8.      En matière d’aides d’État, afin d’apprécier si la quatrième condition énoncée dans l’arrêt Altmark est remplie dans un cas concret, l’indication du coût d’investissement et des dépenses récurrentes estimés dans des conventions interinstitutionnelles conclues entre les administrations d’une communauté autonome d’un État membre ne remplace pas une analyse des coûts qu’une entreprise moyenne, bien gérée et adéquatement équipée afin de pouvoir satisfaire aux exigences de service public requises aurait encourus pour exécuter ces obligations, en tenant compte des recettes s’y rapportant ainsi que d’un bénéfice raisonnable pour l’exécution de ces obligations.

En outre, le seul fait qu’une prestation soit effectuée par une administration par ses propres moyens ne constitue pas une garantie de moindre coût pour la collectivité.

(cf. points 80, 84, 87)

9.      Voir le texte de la décision.

(cf. points 105, 106, 112)

10.    En matière de transition de la radiodiffusion analogique à la radiodiffusion numérique, l’importance du principe de neutralité technologique a été soulignée par la Commission au point 2.1.3 de la communication du passage au numérique de 2003. La condition de neutralité technologique au sens de cette communication prévoit, en particulier, que l’abandon de la diffusion analogique sur un territoire donné ne peut avoir lieu que si la quasi-totalité des ménages reçoivent les services numériques et que, pour atteindre cet objectif, tous les modes de transmission doivent être pris en compte. Lorsque la Commission adopte de tels actes destinés à préciser, dans le respect du traité, les critères qu’elle compte appliquer dans le cadre de l’exercice de son pouvoir d’appréciation, il en résulte une autolimitation de ce pouvoir en ce qu’il lui incombe de se conformer aux règles indicatives qu’elle s’est elle-même imposées.

(cf. point 109)

11.    Voir le texte de la décision.

(cf. points 116, 119-121, 123, 124)

12.    Voir le texte de la décision.

(cf. point 129)

13.    En matière d’aides d’État, différentes interventions étatiques aux niveaux national, régional et communal doivent être analysées en fonction de leurs effets, de sorte que, lorsque ces interventions présentent des liens tellement étroits entre elles, elles peuvent être considérées par la Commission comme un seul régime d’aides accordé par les autorités publiques d’un État membre.

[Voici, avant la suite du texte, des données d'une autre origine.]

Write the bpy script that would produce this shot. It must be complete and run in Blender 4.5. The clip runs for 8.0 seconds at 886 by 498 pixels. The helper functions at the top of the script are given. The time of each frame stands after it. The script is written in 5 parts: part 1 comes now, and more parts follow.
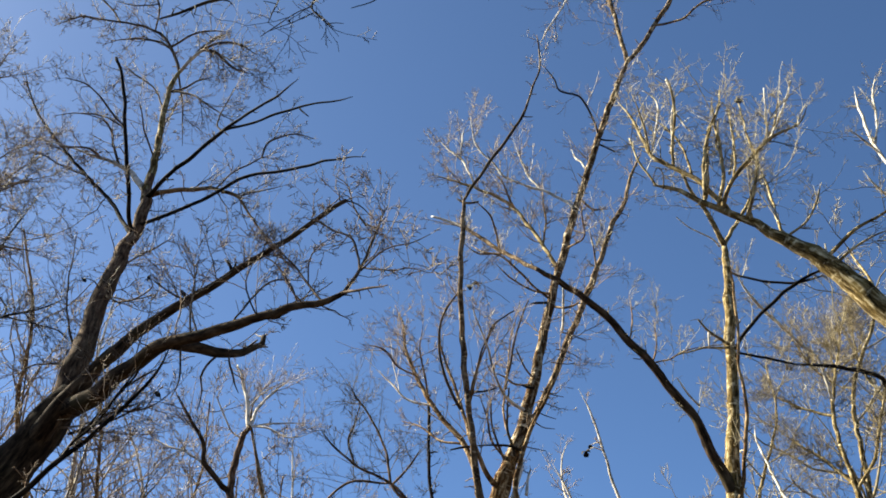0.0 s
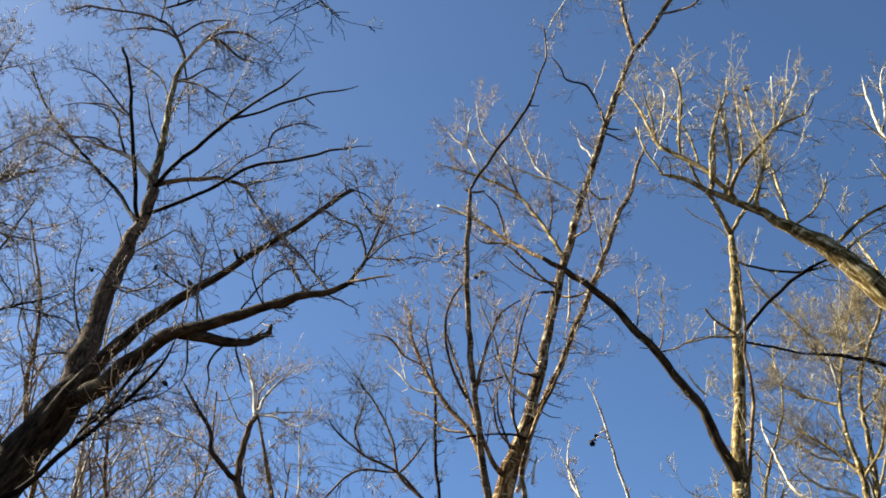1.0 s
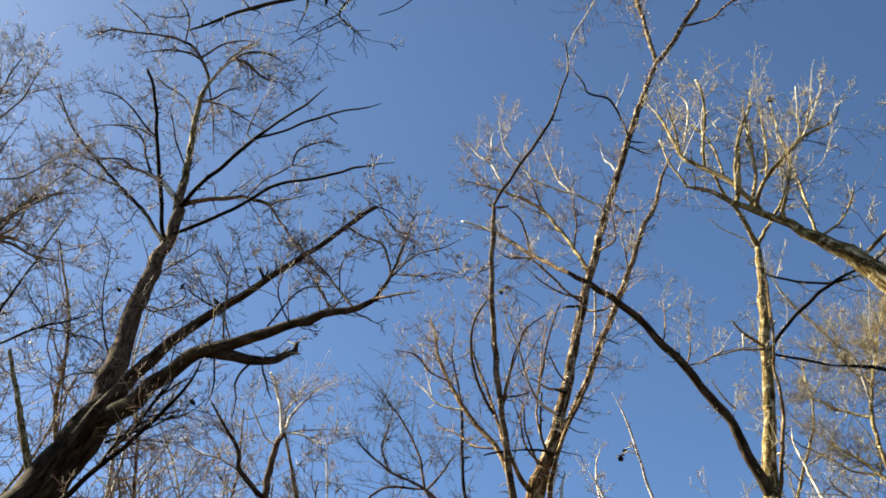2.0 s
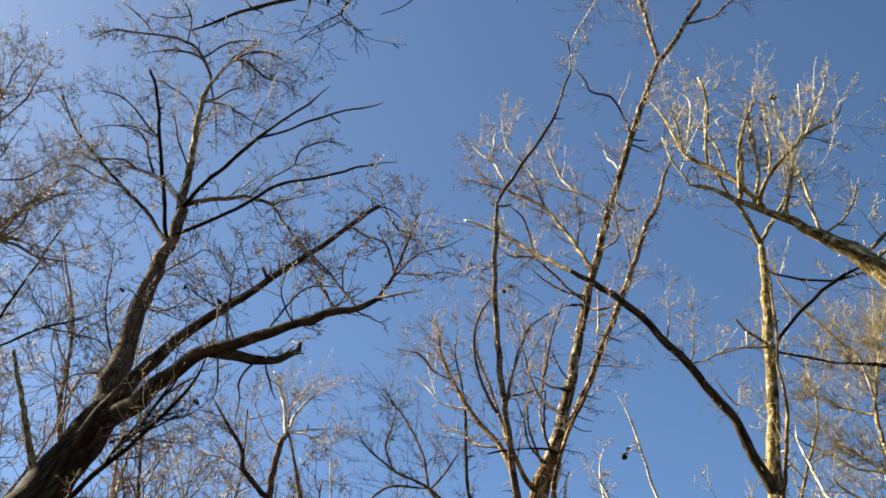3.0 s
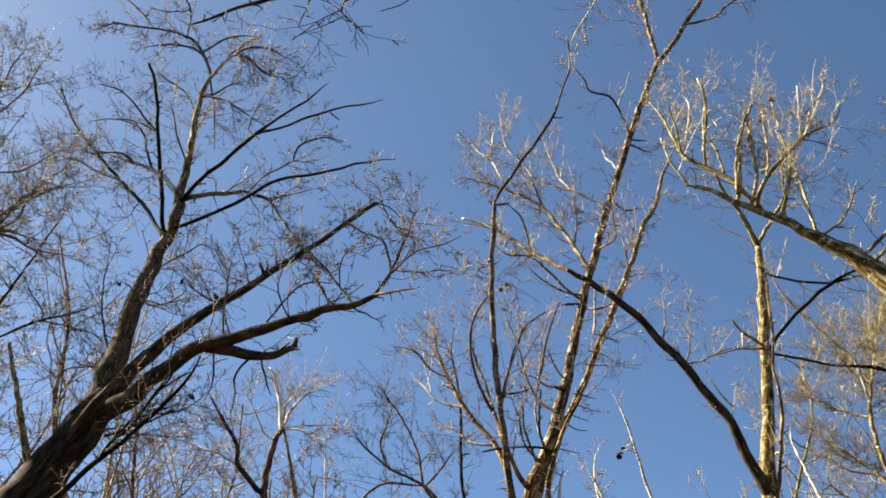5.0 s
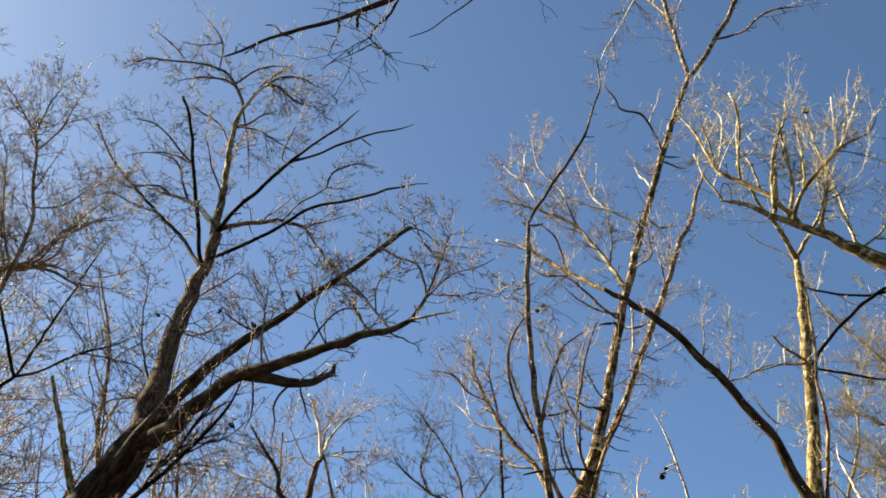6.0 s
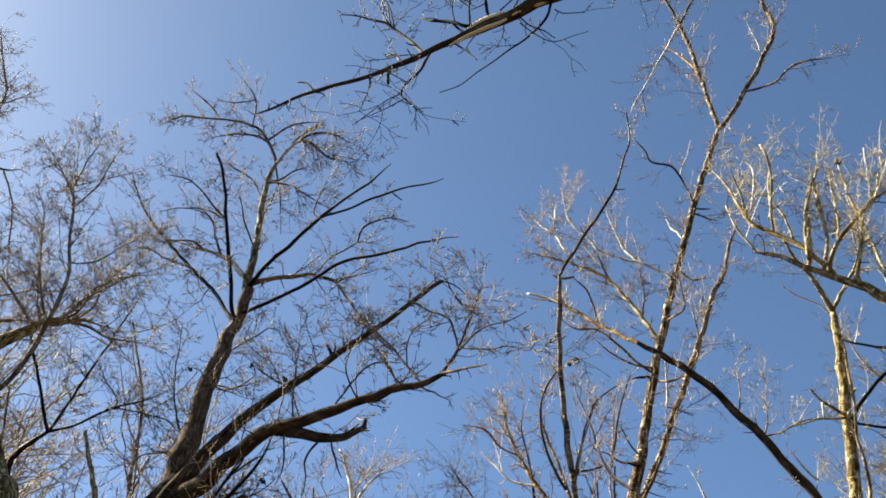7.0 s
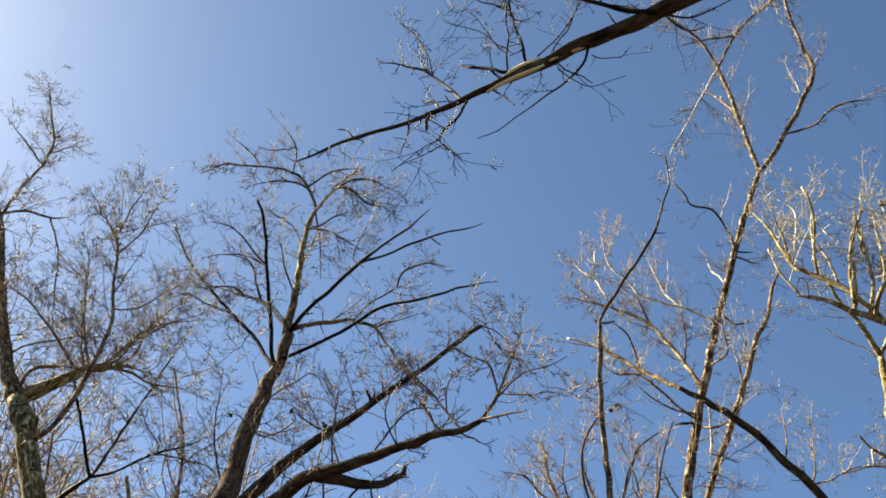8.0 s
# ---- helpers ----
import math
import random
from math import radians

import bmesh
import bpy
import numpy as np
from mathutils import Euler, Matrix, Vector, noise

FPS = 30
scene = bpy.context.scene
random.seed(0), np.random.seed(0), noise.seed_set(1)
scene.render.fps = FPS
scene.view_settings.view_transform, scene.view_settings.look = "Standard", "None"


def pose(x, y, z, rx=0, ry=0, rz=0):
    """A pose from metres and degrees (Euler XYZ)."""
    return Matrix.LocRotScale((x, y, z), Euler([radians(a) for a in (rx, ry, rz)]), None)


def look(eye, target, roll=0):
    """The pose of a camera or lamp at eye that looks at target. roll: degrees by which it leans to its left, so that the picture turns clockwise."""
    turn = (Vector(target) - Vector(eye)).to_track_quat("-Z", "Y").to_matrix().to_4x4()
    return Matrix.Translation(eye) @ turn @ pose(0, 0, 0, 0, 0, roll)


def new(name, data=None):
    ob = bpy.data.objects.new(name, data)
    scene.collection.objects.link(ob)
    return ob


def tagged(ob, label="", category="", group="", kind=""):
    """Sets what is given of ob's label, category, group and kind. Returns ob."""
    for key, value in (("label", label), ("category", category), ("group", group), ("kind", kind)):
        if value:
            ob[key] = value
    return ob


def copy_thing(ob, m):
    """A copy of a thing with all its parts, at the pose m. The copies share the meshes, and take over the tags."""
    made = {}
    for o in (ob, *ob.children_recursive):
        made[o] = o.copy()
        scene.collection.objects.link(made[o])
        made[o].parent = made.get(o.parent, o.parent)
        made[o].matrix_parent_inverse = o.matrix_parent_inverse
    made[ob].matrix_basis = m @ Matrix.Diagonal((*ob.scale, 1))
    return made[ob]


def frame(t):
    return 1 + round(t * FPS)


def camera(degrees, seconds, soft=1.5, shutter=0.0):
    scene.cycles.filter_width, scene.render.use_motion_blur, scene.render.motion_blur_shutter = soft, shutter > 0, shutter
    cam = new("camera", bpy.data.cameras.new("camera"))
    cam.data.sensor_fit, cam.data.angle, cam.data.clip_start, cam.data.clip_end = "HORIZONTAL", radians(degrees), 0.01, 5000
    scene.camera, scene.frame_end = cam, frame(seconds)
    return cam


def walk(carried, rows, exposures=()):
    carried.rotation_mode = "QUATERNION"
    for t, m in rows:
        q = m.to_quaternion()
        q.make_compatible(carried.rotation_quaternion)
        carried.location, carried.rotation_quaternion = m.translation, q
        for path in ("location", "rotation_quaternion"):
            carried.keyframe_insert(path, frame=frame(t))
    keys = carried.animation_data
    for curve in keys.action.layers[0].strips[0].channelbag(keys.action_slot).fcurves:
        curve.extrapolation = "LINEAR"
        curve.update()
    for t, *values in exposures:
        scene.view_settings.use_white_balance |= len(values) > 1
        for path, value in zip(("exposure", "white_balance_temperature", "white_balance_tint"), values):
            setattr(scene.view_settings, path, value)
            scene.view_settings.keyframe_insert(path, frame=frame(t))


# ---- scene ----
# ---------------------------------------------------------------- camera
cam = camera(48.54, 8.0, soft=1.75)
EYE = (0.0, 0.0, 1.6)
PATH = [
    (0.0, pose(*EYE, 128.00, 0.02, -0.01)),
    (0.3, pose(*EYE, 127.62, 0.00, 0.25)),
    (0.5, pose(*EYE, 127.47, 0.05, 0.27)),
    (0.7, pose(*EYE, 127.26, 0.05, 0.37)),
    (1.0, pose(*EYE, 127.38, -0.16, 0.31)),
    (1.3, pose(*EYE, 127.94, -0.31, 1.24)),
    (1.5, pose(*EYE, 128.03, -0.32, 1.19)),
    (1.7, pose(*EYE, 128.08, -0.29, 1.34)),
    (2.0, pose(*EYE, 128.29, -0.42, 1.91)),
    (2.2, pose(*EYE, 128.37, -0.34, 2.42)),
    (3.3, pose(*EYE, 128.20, -0.36, 1.95)),
    (3.5, pose(*EYE, 128.65, -0.32, 1.79)),
    (3.8, pose(*EYE, 128.83, -0.05, 1.73)),
    (4.0, pose(*EYE, 128.89, -0.17, 1.68)),
    (4.2, pose(*EYE, 128.72, -0.32, 1.54)),
    (4.5, pose(*EYE, 128.15, -0.40, 1.37)),
    (4.7, pose(*EYE, 128.09, -0.56, 1.37)),
    (5.8, pose(*EYE, 128.86, -0.86, 3.57)),
    (6.0, pose(*EYE, 129.41, -0.81, 4.21)),
    (6.2, pose(*EYE, 129.69, -0.79, 4.43)),
    (6.5, pose(*EYE, 130.08, -0.91, 4.33)),
    (6.8, pose(*EYE, 131.28, -1.25, 4.92)),
    (7.0, pose(*EYE, 132.49, -1.77, 5.76)),
    (7.2, pose(*EYE, 133.26, -2.16, 5.96)),
    (7.5, pose(*EYE, 133.97, -2.44, 6.45)),
    (7.8, pose(*EYE, 134.77, -2.69, 7.44)),
    (8.0, pose(*EYE, 135.03, -3.12, 7.61)),
]
walk(cam, PATH, [(0.0, 2.18, 6650, 1), (2.0, 2.27, 7050, 0), (4.5, 2.34, 7600, 0), (6.0, 2.38, 7600, -1), (8.0, 2.46, 7600, -1)])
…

En outre, dans le cas d’un régime d’aides, la Commission peut se borner à étudier les caractéristiques du régime en cause pour apprécier, dans les motifs de la décision, si ce régime revêt un caractère approprié pour la réalisation de l’un des objectifs visés par l’article 107, paragraphe 3, TFUE. Ainsi, dans une décision qui porte sur un tel régime, elle n’est pas tenue d’effectuer une analyse de l’aide octroyée dans chaque cas individuel sur le fondement d’un tel régime. Ce n’est qu’au stade de la récupération des aides qu’il sera nécessaire de vérifier la situation individuelle de chaque entreprise concernée.

(cf. points 133, 134)

14.    Voir le texte de la décision.